Ja, den NP Nordschwarzwald habe ich in 50 km Entfernung vor die Tür gesetzt bekommen.
(Ich lebe ja seit ein paar Jahren nicht mehr in Norddeutschland, sondern im Raum Karlsruhe.) Er konnte entstehen, weil mehrere Faktoren zusammenkamen:
1. Die Baden-Württembergischen Wähler haben wegen Fukushima in Japan (und nicht wegen hiesiger Umweltprobleme) 2011 zu 24,2% Grün gewählt, ein situativ motiviertes Plus von 12,5 Prozentpunkten. Die Gründung des ersten NP in Baden-Württemberg wurde durch die Grün-Rote Landesregierung massiver gefördert als durch ihre Vorgänger.
2. Der Widerstand gegen einen Nationalpark im Schwarzwald war schwach und dezentral organisiert. Er beschränkte sich in der öffentlichen Wahrnehmung auf eine Website ohne Mitmachmöglichkeit (wie z.B. ein Forum) und auf in Windeseile verblassende Autoaufkleber. Die Initiative gegen den NP Nordschwarzwald wurde vorwiegend zum Sprachrohr der betroffenen Waldbesitzer und Sägewerksbetreiber. Damit konnten sich andere Interessengruppen nicht identifizieren und beteiligten sich kaum.
3. Der Nordschwarzwald ist im Gegensatz zum mittleren und südlichen Schwarzwald eine eher dünn besiedelte Region ohne starke kulturelle Identität.

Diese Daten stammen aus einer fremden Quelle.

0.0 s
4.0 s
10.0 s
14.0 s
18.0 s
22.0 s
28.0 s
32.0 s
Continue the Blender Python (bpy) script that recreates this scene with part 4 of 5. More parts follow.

Nordbaden ähnelt kulturell eher dem Südhessischen. Schwarzwaldhäuser, Kuckucksuhren und Bollenhüte gibt's hier nicht; die bekannte Schwarzwaldkultur und die offenen Schwarzwaldlandschaften mit den schönen, großen Höfen kommen erst weiter südlich. Der Nordschwarzwald ist - ähnlich dem Harz - von weitflächigen Fichtenforsten geprägt, was sicherlich zur Standortwahl des NP beigetragen hat. Natürlich gibt es ein dichtes Wanderwegenetz, aber der Nordschwarzwald ist nur in kleinen Teilen landschaftlich interessant und gut besucht. Andere Teile sind dagegen durchaus langweilig und werden schwach begangen. Ich persönlich wandere im Bereich des NP Nordschwarzwald nicht besonders gern, weil der Motorradlärm von der Schwarzwaldhochstraße weithin zu hören ist und das Erlebnis beeinträchtigt.
4. Der NP Nordschwarzwald wurde - im Gegensatz zum NP Harz - größtenteils um Konfliktpotenzialbereiche herumgeplant und umfasst auch keine Ortsrandbereiche. Er umfasst rund 100 km² und damit nur 40% der Fläche des NP Harz. Alle Alpinskiflächen sind bis auf einen kurzen, abgelegenen Skihang mit hoher Schließungswahrscheinlichkeit "exterritorial" geblieben, und die NP-Grenze lässt sogar ein sporadisch diskutiertes Alpinski-Erweiterungsprojekt in der Nähe der Hornisgrinde zu. Letztere, den höchsten Berg des Nordschwarzwalds, hat man übrigens trotz einer einmaligen Hochmoorfläche nicht in den NP aufgenommen - keine Ahnung, warum.
Alles in allem wird der Nationalpark Nordschwarzwald also bei weitem nicht so große Konflikte erzeugen wie der Nationalpark Harz. Irgendwann werden dort die Gehirngewaschenen das Zepter übernehmen und ein paar Wanderwege und Loipen schließen und private Waldhütten abreißen. Aber die Auswirkungen solcher Aktionen werden nicht so groß sein wie im Harz. Natürlich wird der Borkenkäfer ein Festmahl abhalten und eine verwüstete Landschaft hinterlassen wie im Bayerischen Wald - erst das wird Landespolitiker und Wähler wieder wachrütteln.